Murphy presses again for gasoline tax hike to shore up highway fund
Updated at 4:45 p.m.
Washington – Sen. Chris Murphy, in partnership with Republican Sen. Bob Corker of Tennessee, has renewed a push to raise the federal gasoline tax — a move to shore up a transportation fund that will soon run out of money, threatening road and bridge projects in Connecticut and elsewhere across the nation.
The federal Highway Trust Fund was propped up last summer through temporary funding set to expire in May. About half of the trust fund’s money comes from a federal gas tax, now about 18.4 cents a gallon, that hasn’t been increased since 1993. Since then Americans are driving less and cars are more fuel efficient, while the cost of building roads and highways has gone up.

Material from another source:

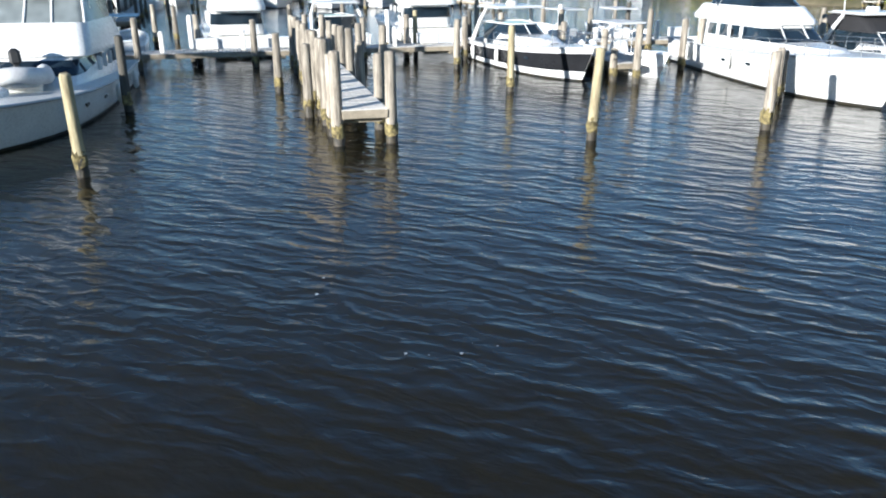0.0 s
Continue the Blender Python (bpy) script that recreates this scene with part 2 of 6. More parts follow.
M = {
    "gel_white": surf("gel_white", (0.71, 0.71, 0.695), (0.70, 0.70, 0.68), 0.7, 0.28, fine=14),
    "gel_cream": surf("gel_cream", (0.78, 0.77, 0.72), (0.66, 0.65, 0.60), 0.6, 0.3, fine=14),
    "gel_grey": surf("gel_grey", (0.45, 0.47, 0.48), None, 0.8, 0.35),
    "hull_black": surf("hull_black", (0.022, 0.023, 0.026), None, 0.8, 0.18),
    "boot_black": surf("boot_black", (0.02, 0.025, 0.03), (0.04, 0.035, 0.02), 1.2, 0.45),
    "boat_glass": glass_dark("boat_glass", (0.012, 0.02, 0.028)),
    "enclosure": glass_dark("enclosure", (0.16, 0.18, 0.18), 0.25),
    "canvas_white": surf("canvas_white", (0.74, 0.74, 0.72), None, 1.2, 0.8, 0.01, 3),
    "canvas_black": surf("canvas_black", (0.018, 0.018, 0.02), None, 1.2, 0.8, 0.01, 3),
    "teal": surf("teal", (0.22, 0.36, 0.36), None, 1.2, 0.6),
    "steel": surf("steel", (0.62, 0.63, 0.64), None, 3, 0.25, metal=0.9),
    "rubber": surf("rubber", (0.03, 0.03, 0.03), None, 4, 0.6),
    "inflatable": surf("inflatable", (0.62, 0.63, 0.62), (0.5, 0.5, 0.5), 1.5, 0.5),
    "blue_tarp": surf("blue_tarp", (0.06, 0.14, 0.24), None, 2, 0.6),
    "pile_wood": surf("pile_wood", (0.43, 0.385, 0.31), (0.13, 0.11, 0.085), 1.3, 0.85, 0.012, 14, stretch=(6, 6, 0.7), vary=0.2),
    "pile_yellow": surf("pile_yellow", (0.46, 0.40, 0.24), (0.20, 0.165, 0.095), 1.6, 0.8, 0.012, 14, stretch=(6, 6, 0.7), vary=0.15),
    "pile_dark": surf("pile_dark", (0.12, 0.11, 0.09), (0.06, 0.055, 0.045), 1.5, 0.85, 0.012, 14, stretch=(6, 6, 0.7), vary=0.2),
    "pile_wet": surf("pile_wet", (0.085, 0.07, 0.045), (0.025, 0.022, 0.016), 5, 0.5, 0.03, 22, vary=0.2),
    "barnacle": surf("barnacle", (0.33, 0.27, 0.11), (0.05, 0.04, 0.02), 7, 0.9, 0.04, 24, vary=0.2),
    "pile_white": surf("pile_white", (0.88, 0.87, 0.84), (0.72, 0.70, 0.66), 2, 0.6, 0.004, 12, vary=0.06),
    "deck_wood": surf("deck_wood", (0.50, 0.47, 0.42), (0.33, 0.30, 0.26), 1.4, 0.85, 0.006, 20, stretch=(1, 6, 1), vary=0.22),
    "deck_pale": surf("deck_pale", (0.76, 0.73, 0.66), (0.58, 0.55, 0.49), 1.4, 0.85, 0.006, 20, stretch=(1, 6, 1), vary=0.14),
    # deck timber with the hedge-side shade put into its colour
    "deck_shaded": surf("deck_shaded", (0.14, 0.12, 0.108), (0.08, 0.068, 0.06), 1.4, 0.85, 0.006, 20, stretch=(1, 6, 1), vary=0.25),
    "timber": surf("timber", (0.36, 0.31, 0.23), (0.21, 0.18, 0.13), 1.8, 0.85, 0.01, 16, vary=0.15),
    "concrete": surf("concrete", (0.50, 0.48, 0.44), (0.36, 0.34, 0.31), 0.9, 0.85, 0.008, 18, vary=0.1),
    "concrete_pale": surf("concrete_pale", (0.62, 0.60, 0.56), (0.48, 0.46, 0.42), 0.7, 0.85, 0.008, 18),
    "asphalt": surf("asphalt", (0.125, 0.112, 0.12), (0.09, 0.08, 0.086), 0.35, 0.9, 0.006, 40),
    "paver": surf("paver", (0.30, 0.20, 0.17), (0.20, 0.14, 0.12), 1.2, 0.85, 0.01, 14),
    "path_gravel": surf("path_gravel", (0.27, 0.22, 0.185), (0.19, 0.15, 0.125), 0.8, 0.9, 0.02, 16),
    "kerb": surf("kerb", (0.46, 0.42, 0.35), (0.32, 0.29, 0.24), 1.2, 0.85),
    "stucco_white": surf("stucco_white", (0.80, 0.755, 0.68), (0.70, 0.655, 0.58), 0.35, 0.9, 0.01, 30),
    "stucco_cream": surf("stucco_cream", (0.78, 0.71, 0.58), (0.66, 0.59, 0.46), 0.35, 0.9, 0.01, 30),
    "stucco_red": surf("stucco_red", (0.46, 0.115, 0.085), (0.36, 0.085, 0.065), 0.35, 0.9, 0.01, 30),
    "stucco_yellow": surf("stucco_yellow", (0.72, 0.58, 0.30), (0.60, 0.47, 0.23), 0.35, 0.9, 0.01, 30),
    "stucco_tan": surf("stucco_tan", (0.58, 0.47, 0.36), (0.47, 0.37, 0.28), 0.35, 0.9, 0.01, 30),
    "stucco_brown": surf("stucco_brown", (0.36, 0.30, 0.25), (0.28, 0.235, 0.195), 0.35, 0.9, 0.01, 30),
    "block_wall": surf("block_wall", (0.56, 0.56, 0.55), (0.47, 0.47, 0.47), 0.1, 0.9),
    "stucco_blue": surf("stucco_blue", (0.52, 0.58, 0.60), (0.42, 0.48, 0.5), 0.4, 0.9, 0.01, 30),
    "trim_white": surf("trim_white", (0.80, 0.79, 0.76), None, 1.0, 0.6),
    "trim_cream": surf("trim_cream", (0.76, 0.70, 0.58), None, 1.0, 0.6),
    "trim_brown": surf("trim_brown", (0.20, 0.11, 0.08), None, 1.0, 0.6),
    "roof_slate": tile_mat("roof_slate", (0.125, 0.12, 0.09), (0.10, 0.098, 0.074)),
    "roof_orange": tile_mat("roof_orange", (0.30, 0.145, 0.095), (0.235, 0.105, 0.066)),
    "roof_red": tile_mat("roof_red", (0.33, 0.13, 0.09), (0.25, 0.09, 0.065)),
    "roof_terra": tile_mat("roof_terra", (0.36, 0.20, 0.13), (0.29, 0.15, 0.095)),
    "roof_brown": tile_mat("roof_brown", (0.16, 0.10, 0.075), (0.10, 0.065, 0.05)),
    "roof_pink": tile_mat("roof_pink", (0.44, 0.27, 0.205), (0.31, 0.18, 0.14)),
    "roof_grey": tile_mat("roof_grey", (0.36, 0.34, 0.33), (0.25, 0.235, 0.23)),
    "roof_metal": surf("roof_metal", (0.55, 0.55, 0.54), (0.42, 0.42, 0.42), 0.4, 0.45, fine=5),
    "turf": surf("turf", (0.27, 0.30, 0.055), (0.19, 0.235, 0.04), 0.6, 0.95, fine=4),
    "ridge_tile": surf("ridge_tile", (0.47, 0.29, 0.20), None, 2, 0.8),
    "ridge": surf("ridge", (0.55, 0.47, 0.38), None, 2, 0.8),
    "screen": glass_dark("screen", (0.035, 0.028, 0.024), 0.5),
    "window_glass": glass_dark("window_glass", (0.03, 0.035, 0.04), 0.08),
    "bark": surf("bark", (0.30, 0.25, 0.20), (0.17, 0.14, 0.11), 3, 0.9, 0.02, 18),
    "bark_pale": surf("bark_pale", (0.40, 0.34, 0.28), (0.25, 0.20, 0.16), 3, 0.9, 0.02, 18),
    "bark_bleached": surf("bark_bleached", (0.40, 0.345, 0.285), (0.23, 0.19, 0.155), 3, 0.9, 0.02, 18),
    "root": surf("root", (0.27, 0.165, 0.105), (0.15, 0.09, 0.058), 4, 0.85, 0.01, 20),
    "palm_trunk": surf("palm_trunk", (0.27, 0.225, 0.17), (0.13, 0.11, 0.085), 2, 0.9, 0.02, 7, stretch=(1, 1, 5)),
    "coconut": surf("coconut", (0.35, 0.24, 0.05), None, 3, 0.6),
    "rock": surf("rock", (0.42, 0.39, 0.33), (0.24, 0.22, 0.18), 1.5, 0.9, 0.05, 5, vary=0.2),
    "marker_green": surf("marker_green", (0.08, 0.36, 0.22), None, 2, 0.5),
    "marker_pile": surf("marker_pile", (0.52, 0.46, 0.22), (0.34, 0.30, 0.14), 1.5, 0.85, 0.01, 14, stretch=(6, 6, 0.7)),
    "sign_white": surf("sign_white", (0.66, 0.63, 0.60), (0.40, 0.35, 0.31), 3, 0.5),
    "sandy": surf("sandy", (0.44, 0.39, 0.30), (0.22, 0.20, 0.11), 0.9, 0.95, 0.03, 9),
    "rust": surf("rust", (0.22, 0.12, 0.08), None, 4, 0.8),
    "cage_frame": surf("cage_frame", (0.72, 0.72, 0.72), None, 2, 0.4),
    "leaf_mangrove": leaf_mat("leaf_mangrove", (0.175, 0.225, 0.03), (0.355, 0.405, 0.055), (0.54, 0.53, 0.12), 0.42),
    "leaf_hedge": leaf_mat("leaf_hedge", (0.105, 0.135, 0.03), (0.23, 0.26, 0.06), (0.41, 0.385, 0.11)),
    "leaf_forest": leaf_mat("leaf_forest", (0.10, 0.12, 0.046), (0.20, 0.215, 0.092), (0.285, 0.28, 0.13)),
    # distant leaves: aerial haze painted in as a paler, greyer green
    "leaf_far_hazed": leaf_mat("leaf_far_hazed", (0.13, 0.145, 0.085), (0.185, 0.20, 0.118), (0.235, 0.24, 0.15)),
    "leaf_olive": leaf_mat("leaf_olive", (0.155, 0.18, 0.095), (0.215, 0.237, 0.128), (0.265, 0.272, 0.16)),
    "leaf_palm": leaf_mat("leaf_palm", (0.165, 0.215, 0.04), (0.335, 0.365, 0.08), (0.52, 0.47, 0.15), 0.42),
    "leaf_dry": leaf_mat("leaf_dry", (0.22, 0.13, 0.06), (0.34, 0.20, 0.09), (0.45, 0.30, 0.13)),
    "leaf_lime": leaf_mat("leaf_lime", (0.14, 0.18, 0.02), (0.28, 0.31, 0.035), (0.42, 0.40, 0.07)),
    "leaf_scrub": leaf_mat("leaf_scrub", (0.22, 0.21, 0.06), (0.33, 0.30, 0.10), (0.45, 0.38, 0.18)),
    "grass_pale": leaf_mat("grass_pale", (0.38, 0.33, 0.17), (0.52, 0.47, 0.28), (0.6, 0.55, 0.36)),
}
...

Murphy’s proposed fix is to raise the tax 12 cents a gallon over two years.
If new money isn’t added to the trust fund before the May deadline, federal highway money to states would be severely cut. Despite the looming deadline, however, Congress has not come up with a permanent solution to keep the highway trust fund completely solvent.
“Nobody likes to pay more gas tax,” Murphy said. But he said the tradeoff in better transportation is worth the price. He also said the gasoline tax is one area where Connecticut receives more from Washington than it pays in.
“The reality is that Connecticut does incredibly well when it comes to the gas tax,” Murphy said. ”It gets $1.60 in transportation funds for every dollar paid in gas taxes.”
That’s because the trust fund distributes money to the states in a formula that’s based in part on how many miles are driven on that state’s federal highways.
Murphy suggested a gas tax increase last summer but has not introduced a bill yet.
The recent precipitous drop in gasoline prices has prompted some to say that imposing a hike in the gas tax now would not be as tough for drivers to accept as it was when gasoline hovered near or above $4 a gallon.
But there are huge political obstacles to Murphy’s idea.
White House spokesman Josh Earnest said last week the Obama administration wants to adhere to a plan to finance new infrastructure spending by closing tax loopholes that favor the wealthy.
Sen. John Cornyn, R-Texas, said there is little appetite in Congress for the plan.
“I don’t know of any support for a gas tax increase in Congress,” he said.
Most House Republicans have taken a “no new taxes” pledge.
But Murphy said those lawmakers may be persuaded to vote for his plan by including in his legislation an extension of a series of tax cuts for businesses and individuals that are not a permanent part of the tax code and that Congress must vote to renew nearly every year.
Murphy also said he and Corker are open to other ideas that would shore up the highway trust fund.
“We are just sick and tired of people saying money grows on trees,” he said.
Meanwhile, state transportation agencies, including Connecticut’s Department of Transportation, have said it is difficult to plan large infrastructure projects with the fate of the highway trust fund in flux. Arkansas and Tennessee have announced they intend to delay highway construction projects because they are not certain that sufficient federal funds will be available.